Gratitude. We feel it on a daily basis—perhaps many times a day—but few of us take advantage of opportunities to express our gratitude to others. This is a societal challenge. Psychologist Martin Seligman writes, “We do not have a vehicle in our culture for telling people who mean the most to us how thankful we are that they are on the planet.” Expressing gratitude takes practice. I invite you to find small ways to bring gratitude into your daily routine. Making it a point to sincerely thank someone every day keeps us focused on our own gratitude while lifting someone else up—a win/win situation!
Perhaps the tool that offers the most “bang for the buck” is Celebration. We don’t have to wait for holidays or monumental life events to find cause for celebration. In fact, I believe celebration can be a daily ritual. All of us can benefit from seeking out more opportunities to celebrate life “just because.” Here are a few possibilities to get you started…
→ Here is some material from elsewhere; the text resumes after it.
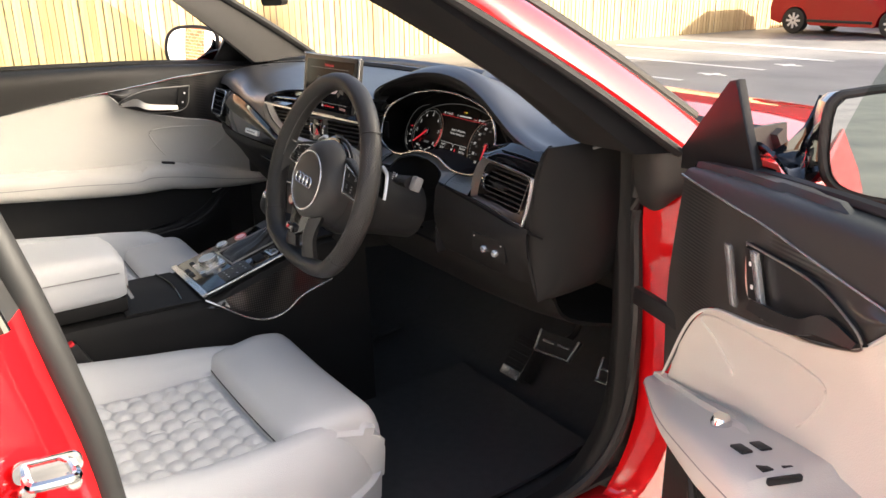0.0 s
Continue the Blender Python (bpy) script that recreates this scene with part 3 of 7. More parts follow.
def shell():
    # roof, with its lining beneath
    roof = [[(-0.62, -0.30, 1.372), (0, -0.22, 1.40), (0.62, -0.30, 1.372)], [(-0.62, -0.8, 1.41), (0, -0.8, 1.455), (0.62, -0.8, 1.41)], [(-0.60, -1.5, 1.40), (0, -1.5, 1.44), (0.60, -1.5, 1.40)], [(-0.58, -2.4, 1.18), (0, -2.5, 1.2), (0.58, -2.4, 1.18)]]
    part("roof", loft(roof, 15, 20, 0.012, outward=(0, 0, 1)), PAINT, body)
    lining = [[(x, y - 0.01, z - 0.035) for x, y, z in c] for c in roof]
    part("headlining", loft(lining, 15, 20, 0.008, outward=(0, 0, 1)), HEADLINE, body)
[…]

*Pick a bouquet of fresh flowers
*Re-read a favorite book
*Cook a special dinner
*Take a walk in a beautiful park
*Enjoy a glass of wine or cup of tea by the fire
*Listen to your favorite album in its entirety, letting yourself contemplate and savor the music and lyrics
*Build a campfire and roast marshmallows
*Eat breakfast in bed
These four tools—Time with Nature, Lifelong Learning, Gratitude and Celebration—have consistently brought me balance and joy; they allow me to tend my inner garden. What tools have you discovered?